To be done
Every line of the listing must be reproduced as it stands. Leave the images behind.

— START Data —

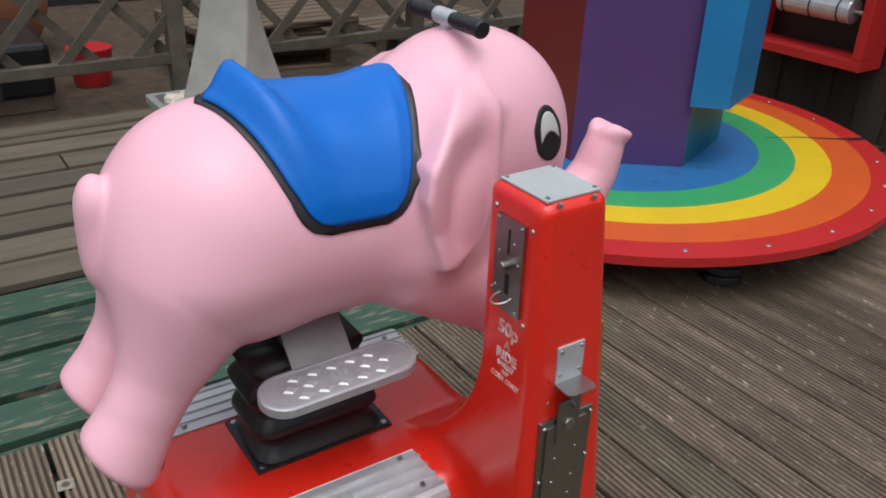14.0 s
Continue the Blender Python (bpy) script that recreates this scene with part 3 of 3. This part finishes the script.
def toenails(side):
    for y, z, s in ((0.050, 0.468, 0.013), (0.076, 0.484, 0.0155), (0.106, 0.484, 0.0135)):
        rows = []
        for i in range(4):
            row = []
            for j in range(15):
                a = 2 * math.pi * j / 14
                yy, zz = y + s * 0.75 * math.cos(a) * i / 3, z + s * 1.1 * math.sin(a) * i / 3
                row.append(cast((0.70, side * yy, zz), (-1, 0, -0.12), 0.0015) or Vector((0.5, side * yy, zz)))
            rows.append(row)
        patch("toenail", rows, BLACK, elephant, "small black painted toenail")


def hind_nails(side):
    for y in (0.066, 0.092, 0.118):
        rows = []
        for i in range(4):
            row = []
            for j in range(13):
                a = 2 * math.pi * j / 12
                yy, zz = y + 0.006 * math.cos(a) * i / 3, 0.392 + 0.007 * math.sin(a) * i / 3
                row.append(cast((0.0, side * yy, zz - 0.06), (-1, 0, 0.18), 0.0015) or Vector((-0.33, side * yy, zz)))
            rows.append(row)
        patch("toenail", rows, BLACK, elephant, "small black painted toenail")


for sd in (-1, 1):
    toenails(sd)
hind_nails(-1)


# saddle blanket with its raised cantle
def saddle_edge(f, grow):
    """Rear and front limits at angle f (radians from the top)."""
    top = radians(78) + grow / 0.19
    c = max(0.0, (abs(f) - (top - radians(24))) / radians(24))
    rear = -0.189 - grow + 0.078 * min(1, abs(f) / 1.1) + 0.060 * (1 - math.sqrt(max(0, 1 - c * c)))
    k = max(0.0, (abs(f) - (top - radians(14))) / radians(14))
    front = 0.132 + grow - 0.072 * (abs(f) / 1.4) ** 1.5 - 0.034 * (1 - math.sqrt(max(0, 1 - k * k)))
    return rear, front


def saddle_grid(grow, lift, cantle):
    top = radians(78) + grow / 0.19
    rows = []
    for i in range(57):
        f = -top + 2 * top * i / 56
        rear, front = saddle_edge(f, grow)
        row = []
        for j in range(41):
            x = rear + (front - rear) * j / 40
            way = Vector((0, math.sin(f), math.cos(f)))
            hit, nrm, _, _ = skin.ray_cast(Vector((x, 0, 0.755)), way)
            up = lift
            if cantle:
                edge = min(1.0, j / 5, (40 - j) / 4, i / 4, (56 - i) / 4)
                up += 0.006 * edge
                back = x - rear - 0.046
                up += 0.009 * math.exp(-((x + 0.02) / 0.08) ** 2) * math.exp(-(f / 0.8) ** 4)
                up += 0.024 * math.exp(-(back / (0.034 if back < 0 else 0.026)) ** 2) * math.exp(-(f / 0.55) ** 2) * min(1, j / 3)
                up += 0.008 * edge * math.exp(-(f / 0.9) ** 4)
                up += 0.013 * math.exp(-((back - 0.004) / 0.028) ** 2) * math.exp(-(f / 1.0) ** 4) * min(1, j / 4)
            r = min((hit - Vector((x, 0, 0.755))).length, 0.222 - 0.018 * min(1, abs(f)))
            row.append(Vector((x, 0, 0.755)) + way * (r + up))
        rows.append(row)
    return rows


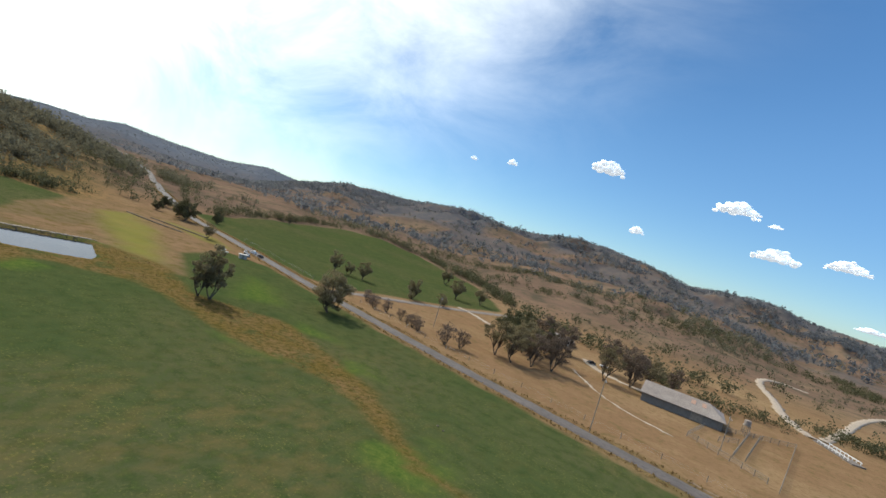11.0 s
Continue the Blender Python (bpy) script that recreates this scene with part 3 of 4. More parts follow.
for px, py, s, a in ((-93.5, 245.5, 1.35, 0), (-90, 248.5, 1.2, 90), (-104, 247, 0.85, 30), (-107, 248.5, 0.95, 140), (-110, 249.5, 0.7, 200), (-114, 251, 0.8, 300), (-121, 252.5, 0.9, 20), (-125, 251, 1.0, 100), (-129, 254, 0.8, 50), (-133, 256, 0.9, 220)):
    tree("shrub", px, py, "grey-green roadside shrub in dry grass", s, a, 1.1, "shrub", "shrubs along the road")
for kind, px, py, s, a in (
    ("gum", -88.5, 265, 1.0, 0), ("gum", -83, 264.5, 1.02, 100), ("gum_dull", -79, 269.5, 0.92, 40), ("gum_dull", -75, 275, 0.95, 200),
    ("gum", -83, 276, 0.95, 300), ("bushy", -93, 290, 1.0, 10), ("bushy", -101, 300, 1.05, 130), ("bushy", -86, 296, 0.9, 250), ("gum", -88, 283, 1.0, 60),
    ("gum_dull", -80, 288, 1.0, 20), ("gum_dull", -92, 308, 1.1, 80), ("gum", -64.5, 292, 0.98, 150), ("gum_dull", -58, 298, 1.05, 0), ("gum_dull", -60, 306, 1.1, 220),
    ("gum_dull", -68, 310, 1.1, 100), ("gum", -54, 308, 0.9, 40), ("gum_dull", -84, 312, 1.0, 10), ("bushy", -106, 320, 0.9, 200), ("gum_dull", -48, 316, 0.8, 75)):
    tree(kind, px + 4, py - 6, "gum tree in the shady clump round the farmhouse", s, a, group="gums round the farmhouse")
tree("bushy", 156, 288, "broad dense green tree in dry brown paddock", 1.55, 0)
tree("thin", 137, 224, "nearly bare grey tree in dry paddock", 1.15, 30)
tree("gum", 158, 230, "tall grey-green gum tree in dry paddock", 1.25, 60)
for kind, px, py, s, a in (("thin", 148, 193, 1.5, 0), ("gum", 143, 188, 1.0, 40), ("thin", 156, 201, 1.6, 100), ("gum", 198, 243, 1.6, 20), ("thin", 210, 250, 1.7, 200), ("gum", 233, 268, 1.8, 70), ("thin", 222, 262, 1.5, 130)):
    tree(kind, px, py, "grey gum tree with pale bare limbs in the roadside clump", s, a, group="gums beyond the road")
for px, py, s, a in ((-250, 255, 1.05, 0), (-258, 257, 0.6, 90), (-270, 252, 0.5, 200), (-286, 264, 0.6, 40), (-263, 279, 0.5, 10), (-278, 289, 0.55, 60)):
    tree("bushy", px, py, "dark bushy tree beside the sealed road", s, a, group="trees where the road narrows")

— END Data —

Written answer
14.0 s
Continue the Blender Python (bpy) script that recreates this scene with part 3 of 3. This part finishes the script.
def toenails(side):
    for y, z, s in ((0.050, 0.468, 0.013), (0.076, 0.484, 0.0155), (0.106, 0.484, 0.0135)):
        rows = []
        for i in range(4):
            row = []
            for j in range(15):
                a = 2 * math.pi * j / 14
                yy, zz = y + s * 0.75 * math.cos(a) * i / 3, z + s * 1.1 * math.sin(a) * i / 3
                row.append(cast((0.70, side * yy, zz), (-1, 0, -0.12), 0.0015) or Vector((0.5, side * yy, zz)))
            rows.append(row)
        patch("toenail", rows, BLACK, elephant, "small black painted toenail")


def hind_nails(side):
    for y in (0.066, 0.092, 0.118):
        rows = []
        for i in range(4):
            row = []
            for j in range(13):
                a = 2 * math.pi * j / 12
                yy, zz = y + 0.006 * math.cos(a) * i / 3, 0.392 + 0.007 * math.sin(a) * i / 3
                row.append(cast((0.0, side * yy, zz - 0.06), (-1, 0, 0.18), 0.0015) or Vector((-0.33, side * yy, zz)))
            rows.append(row)
        patch("toenail", rows, BLACK, elephant, "small black painted toenail")


for sd in (-1, 1):
    toenails(sd)
hind_nails(-1)


# saddle blanket with its raised cantle
def saddle_edge(f, grow):
    """Rear and front limits at angle f (radians from the top)."""
    top = radians(78) + grow / 0.19
    c = max(0.0, (abs(f) - (top - radians(24))) / radians(24))
    rear = -0.189 - grow + 0.078 * min(1, abs(f) / 1.1) + 0.060 * (1 - math.sqrt(max(0, 1 - c * c)))
    k = max(0.0, (abs(f) - (top - radians(14))) / radians(14))
    front = 0.132 + grow - 0.072 * (abs(f) / 1.4) ** 1.5 - 0.034 * (1 - math.sqrt(max(0, 1 - k * k)))
    return rear, front


def saddle_grid(grow, lift, cantle):
    top = radians(78) + grow / 0.19
    rows = []
    for i in range(57):
        f = -top + 2 * top * i / 56
        rear, front = saddle_edge(f, grow)
        row = []
        for j in range(41):
            x = rear + (front - rear) * j / 40
            way = Vector((0, math.sin(f), math.cos(f)))
            hit, nrm, _, _ = skin.ray_cast(Vector((x, 0, 0.755)), way)
            up = lift
            if cantle:
                edge = min(1.0, j / 5, (40 - j) / 4, i / 4, (56 - i) / 4)
                up += 0.006 * edge
                back = x - rear - 0.046
                up += 0.009 * math.exp(-((x + 0.02) / 0.08) ** 2) * math.exp(-(f / 0.8) ** 4)
                up += 0.024 * math.exp(-(back / (0.034 if back < 0 else 0.026)) ** 2) * math.exp(-(f / 0.55) ** 2) * min(1, j / 3)
                up += 0.008 * edge * math.exp(-(f / 0.9) ** 4)
                up += 0.013 * math.exp(-((back - 0.004) / 0.028) ** 2) * math.exp(-(f / 1.0) ** 4) * min(1, j / 4)
            r = min((hit - Vector((x, 0, 0.755))).length, 0.222 - 0.018 * min(1, abs(f)))
            row.append(Vector((x, 0, 0.755)) + way * (r + up))
        rows.append(row)
    return rows


11.0 s
Continue the Blender Python (bpy) script that recreates this scene with part 3 of 4. More parts follow.
for px, py, s, a in ((-93.5, 245.5, 1.35, 0), (-90, 248.5, 1.2, 90), (-104, 247, 0.85, 30), (-107, 248.5, 0.95, 140), (-110, 249.5, 0.7, 200), (-114, 251, 0.8, 300), (-121, 252.5, 0.9, 20), (-125, 251, 1.0, 100), (-129, 254, 0.8, 50), (-133, 256, 0.9, 220)):
    tree("shrub", px, py, "grey-green roadside shrub in dry grass", s, a, 1.1, "shrub", "shrubs along the road")
for kind, px, py, s, a in (
    ("gum", -88.5, 265, 1.0, 0), ("gum", -83, 264.5, 1.02, 100), ("gum_dull", -79, 269.5, 0.92, 40), ("gum_dull", -75, 275, 0.95, 200),
    ("gum", -83, 276, 0.95, 300), ("bushy", -93, 290, 1.0, 10), ("bushy", -101, 300, 1.05, 130), ("bushy", -86, 296, 0.9, 250), ("gum", -88, 283, 1.0, 60),
    ("gum_dull", -80, 288, 1.0, 20), ("gum_dull", -92, 308, 1.1, 80), ("gum", -64.5, 292, 0.98, 150), ("gum_dull", -58, 298, 1.05, 0), ("gum_dull", -60, 306, 1.1, 220),
    ("gum_dull", -68, 310, 1.1, 100), ("gum", -54, 308, 0.9, 40), ("gum_dull", -84, 312, 1.0, 10), ("bushy", -106, 320, 0.9, 200), ("gum_dull", -48, 316, 0.8, 75)):
    tree(kind, px + 4, py - 6, "gum tree in the shady clump round the farmhouse", s, a, group="gums round the farmhouse")
tree("bushy", 156, 288, "broad dense green tree in dry brown paddock", 1.55, 0)
tree("thin", 137, 224, "nearly bare grey tree in dry paddock", 1.15, 30)
tree("gum", 158, 230, "tall grey-green gum tree in dry paddock", 1.25, 60)
for kind, px, py, s, a in (("thin", 148, 193, 1.5, 0), ("gum", 143, 188, 1.0, 40), ("thin", 156, 201, 1.6, 100), ("gum", 198, 243, 1.6, 20), ("thin", 210, 250, 1.7, 200), ("gum", 233, 268, 1.8, 70), ("thin", 222, 262, 1.5, 130)):
    tree(kind, px, py, "grey gum tree with pale bare limbs in the roadside clump", s, a, group="gums beyond the road")
for px, py, s, a in ((-250, 255, 1.05, 0), (-258, 257, 0.6, 90), (-270, 252, 0.5, 200), (-286, 264, 0.6, 40), (-263, 279, 0.5, 10), (-278, 289, 0.55, 60)):
    tree("bushy", px, py, "dark bushy tree beside the sealed road", s, a, group="trees where the road narrows")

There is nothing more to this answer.